The Buried Waters That Can Quench Cape Town
Like many cities in developing nations dealing with decades of urbanisation, South Africa’s Cape Town is struggling to accommodate the population spike. The city has its own unique limits too, quite apart from the massive influx that comes mostly from the eastern regions of the Cape province. A Mediterranean climate, which means wet winters and long, dry summers, has always shaped Cape Town’s water affairs.
Winter rainfall seems to saturate everything in Cape Town. It rains persistently for days, turning the town into a soggy, misty city. In spite of such typically copious winter precipitation, however, infrastructure to actually capture, store and treat water is limited. A vast area of sandy flats broken only by Table Mountain and the eastern and western seaboards, Cape Town’s geography also limits options on conventional water supply.

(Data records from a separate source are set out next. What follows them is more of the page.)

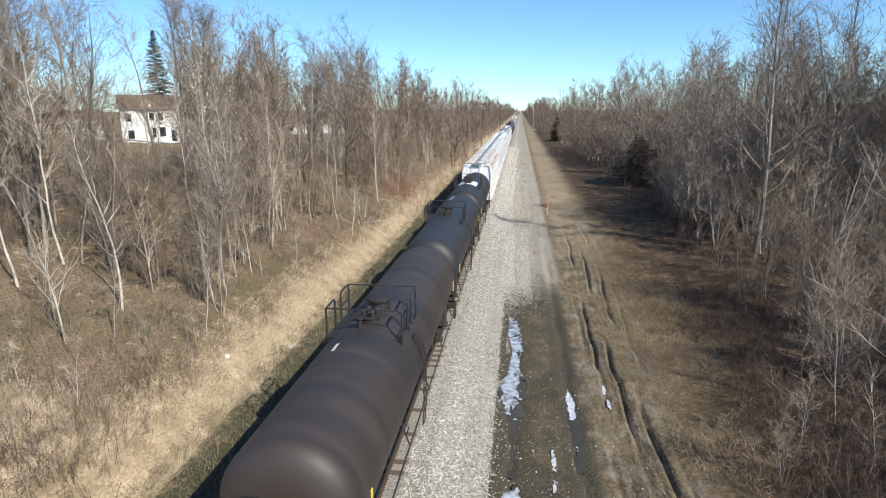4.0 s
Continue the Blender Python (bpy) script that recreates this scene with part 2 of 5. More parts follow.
    tan = mix(ramp(streak, [(0.33, (0, 0, 0)), (0.55, (1, 1, 1))]), mud, mix(ramp(mid, [(0.45, (0, 0, 0)), (0.7, (1, 1, 1))]), dry, pale))
    turf = mix(ramp(big, [(0.42, (0, 0, 0)), (0.6, (1, 1, 1))]), dry, brown)
    turf = mix(ramp(streak, [(0.48, (0, 0, 0)), (0.68, (1, 1, 1))]), turf, brown)
    ditch = ramp(fine, [(0.3, (0.045, 0.042, 0.026)), (0.55, (0.10, 0.092, 0.056)), (0.8, (0.30, 0.25, 0.165))])
    gravel = ramp(grain, [(0.3, (0.22, 0.19, 0.15)), (0.5, (0.38, 0.34, 0.275)), (0.75, (0.54, 0.49, 0.40))])
    lane = mix(band(32, 40, 4.0, mid, 1), lane, mix(ramp(along, [(0.52, (0, 0, 0)), (0.75, (0.8, 0.8, 0.8))]), gravel, dry))
    col = mix(band(-13.9, -12.4, 4.0, mid), wood, bank)
    col = mix(band(-11.7, -10.7, 2.6, mid), col, mix(ramp(mid, [(0.55, (0, 0, 0)), (0.66, (1, 1, 1))]), ditch, dry))
    stone = ramp(grain, [(0.3, (0.20, 0.185, 0.155)), (0.5, (0.42, 0.395, 0.34)), (0.7, (0.62, 0.59, 0.52))])
    col = mix(band(-2.6, -2.4, 0.1, mid), col, stone)
    lane = mix(band(33, 37, 3.0, mid, 1), lane, mix(band(46, 52, 4.0, mid, 1), mix(band(0.4, 1.3, 1.4, mid), stone, lane), lane))
    col = mix(band(-1.0, -0.5, 0.7, mid), col, lane)
    col = mix(band(2.5, 3.0, 0.9, mid), col, tan)
    col = mix(band(5.0, 7.0, 3.0, mid), col, turf)
    col = mix(band(38, 52, 8.0, mid, 1), col, mix(band(2.6, 4.2, 2.0, mid), col, mix(ramp(fine, [(0.42, (0, 0, 0)), (0.66, (1, 1, 1))]), straw, brown)))
    col = mix(band(6.0, 8.5, 4.0, mid), col, mix(ramp(mid, [(0.5, (0, 0, 0)), (0.7, (1, 1, 1))]), brown, dry))
    col = mix(band(8.5, 13.0, 5.0, big), col, mix(ramp(mid, [(0.45, (0, 0, 0)), (0.65, (1, 1, 1))]), brown, litter))
    t.links.new(col, b.inputs["Base Color"])
    bp = t.nodes.new("ShaderNodeBump")
    bp.inputs["Strength"].default_value, bp.inputs["Distance"].default_value = 1.0, 0.1
    t.links.new(fine, bp.inputs["Height"])
    t.links.new(bp.outputs[0], b.inputs["Normal"])
    return m


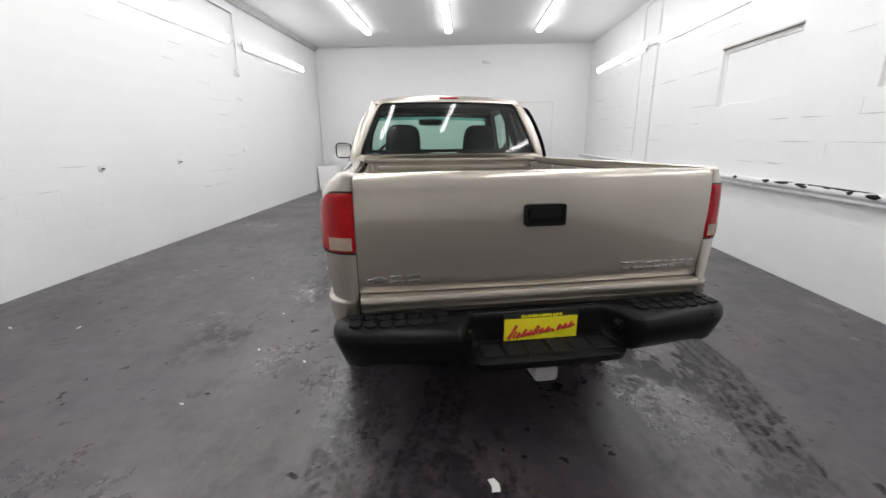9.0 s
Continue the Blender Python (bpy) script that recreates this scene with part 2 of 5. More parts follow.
    hgt = op("ADD", op("MULTIPLY", noise_tex(60, 6), 0.5), op("ADD", noise_tex(4, 4), op("MULTIPLY", mud, 0.4)))
    L(hgt, bp.inputs["Height"])
    L(bp.outputs[0], b.inputs["Normal"])
    return m


FLOOR_A, FLOOR_B, FLOOR_BROWN, FLOOR_DARK, FLOOR_PALE = (0.040, 0.0325, 0.0425), (0.057, 0.0475, 0.056), (0.080, 0.058, 0.050), (0.015, 0.0122, 0.0165), (0.080, 0.068, 0.076)
ARC_A, ARC_B = (-1.55, 3.13, 4.815), ((-2.4, 26.25, 26.0), (1.3, 25.60, 26.0), (-5.0, 24.75, 26.0))
POOLS = [(-1.95, -1.68, 0.95, 0.20, 0.02), (-2.10, -1.12, 0.45, 0.16, 0.10), (-2.35, 0.35, 0.5, 0.12, 0.1)]
PUDDLES = [(-0.95, -1.08, 0.85, 0.30, 0.16), (0.35, -0.72, 0.85, 0.24, 0.36), (-1.85, -1.32, 0.95, 0.42, 0.12), (-2.65, 0.10, 0.65, 0.24, 0.25), (1.55, -0.55, 0.45, 0.20, 0.3),
           (-2.75, -0.35, 0.55, 0.22, 0.25), (0.1, 1.05, 0.85, 0.28, 0.25), (-0.75, 1.05, 0.70, 0.24, 0.15), (0.95, 1.55, 0.65, 0.24, 0.3), (-2.4, -1.35, 0.5, 0.35, 0.2),
           (0.85, -0.88, 0.50, 0.30, 0.2), (-1.45, -0.92, 0.60, 0.24, 0.1), (1.55, 1.25, 0.70, 0.34, 0.15), (-1.55, 1.35, 0.55, 0.26, -0.1)]

WALL = wall_paint("white_block_paint", (0.80, 0.805, 0.81))
HITCHGREY = material("dulled_grey_plastic", (0.46, 0.46, 0.44), 0.5, var=0.15, scale=30, fine=200, bump=0.05)
CEIL = material("ceiling_paint", (0.74, 0.745, 0.75), 0.6, var=0.03, scale=1.2, fine=14, bump=0.05)
DOORWHITE = material("white_door_paint", (0.80, 0.80, 0.79), 0.4, var=0.02, scale=2, fine=20)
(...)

Water restrictions are commonplace during summers, when there is little to no rainfall at all. South African political history has also played a role in the current persistent crisis. Many comparable cities – like São Paulo in Brazil or even modern Shanghai – are also facing the challenge of providing more water to an expanding population. Apartheid in South Africa, however, artificially delayed much needed plans to resolve Cape Town’s water shortages for decades. The apartheid regime relegated “black affairs” to a lesser status. Little care and even less provision was made for the anticipated population shifts of the emancipated black majority after 1994.
Cape Town today is desperately dependent on its typical winter rainfall and an extreme water-saving consciousness. Sandwiched between a mountain, the eastern Indian and the western Atlantic oceans, the city is not given concentric circles of expansion. Rather, historical occupants and foreign holiday money suffuse the city and suburbs, while outlying shanty towns grow ever larger, yet never closer to the economic hub. Climate change, political bickering, mismanagement and corruption bedevil attempts to sort out the mess. And everyone needs water.
Good water and bad water
Exacerbated by three years of dismal winter rainfall, both private and government researchers have been working to formulate solutions. Previous insights by Cape Town academic Caron von Zeil on the freshwater sources around the city have been making headlines. Von Zeil’s studies have identified myriad water sources that are either inaccessibly buried beneath buildings or visible, but unprotected. From these sources, millions of liters of fresh water run into the ocean every day from beneath Cape Town.
The story of Cape Town’s wasted water was highlighted in a recent short by filmmaker Sven Harding.. Very much like São Paulo in Brazil, Cape Town is often soaked in water, yet either fails to capture it or allows potential resources to become contaminated and flow to the ocean. Commentators have warned that, on top of the fact that such buried fresh water volumes won’t amount to a resolution of the crisis, the water is often polluted or otherwise unsuitable for human consumption.
Yes, critics’ comments about the “negligible” volumes that escape the potable water management system are valid. Capturing the several million liters a day that escape to the oceans wouldn’t solve Cape Town’s water crisis. Capturing fresh water resources where available and erecting processing plants to enable good quality water, however, would still be a huge leap forward in alleviation over the short term. Combined with habitual summer rationing, this would allow authorities some breathing space in which to devise more ingenious long term plans – assuming, of course, that the winter rainfall pattern maintains.
Water, water everywhere, but it’s salty
In a case study of the whole notion of removing salt from seawater for people to drink, Cape Town authorities have started rolling out desalination efforts. There are downstream problems, with pollutants and the residual brine destined to contaminate the ocean, as well as distribution issues that have to date never been properly resolved. Authorities have also encountered issues with the process itself. “Dirty seawater” has shut down desalination plants, and the efforts appear bogged down by a lack of budget and political will.
A private contractor commissioned to run the desalination plant at the touristy V & A Waterfront, has been mired in red tape around health concerns. The current state of desalination in the city presents as a trade-off for Cape Town, in alleviating current human misery in exchange for a long term environmental disaster offshore. That’s if they can get it back up and running, that is. Although only set to produce some two million liters of drinking water a day (around 0.3 percent of the city’s daily needs), even this modest attempt has been stalled since February 2019.
Day Zero looms
The city has long known its own projections on reaching “Day Zero” – when the water really will run out on a daily basis, for everyone. After two seasons of failed winter rains, this was ostensibly to be 11 May 2018. A myriad of interventions as well as heavy publicity around usage have kept most taps on, although Cape Town has been in a state of mild emergency water management ever since.
While it cost the authorities around R5 (€0.32) per kiloliter in 2018 to get dam water to taps, it costs around R39 (€2.51) per kiloliter to do the same with desalinated water. This is a huge jump in price, and a further complication of an already strained situation, even if seawater plants were to start producing significant potable volumes in the near future.
Education and rationing are valid attempts at management, but against the backdrop of an unknown future climate and an ever-rising urban population, Cape Town authorities are limping forward with no real long term solution in sight. Each day as they procrastinate, millions of liters of fresh water from fountains and springs continues to run quietly into the ocean.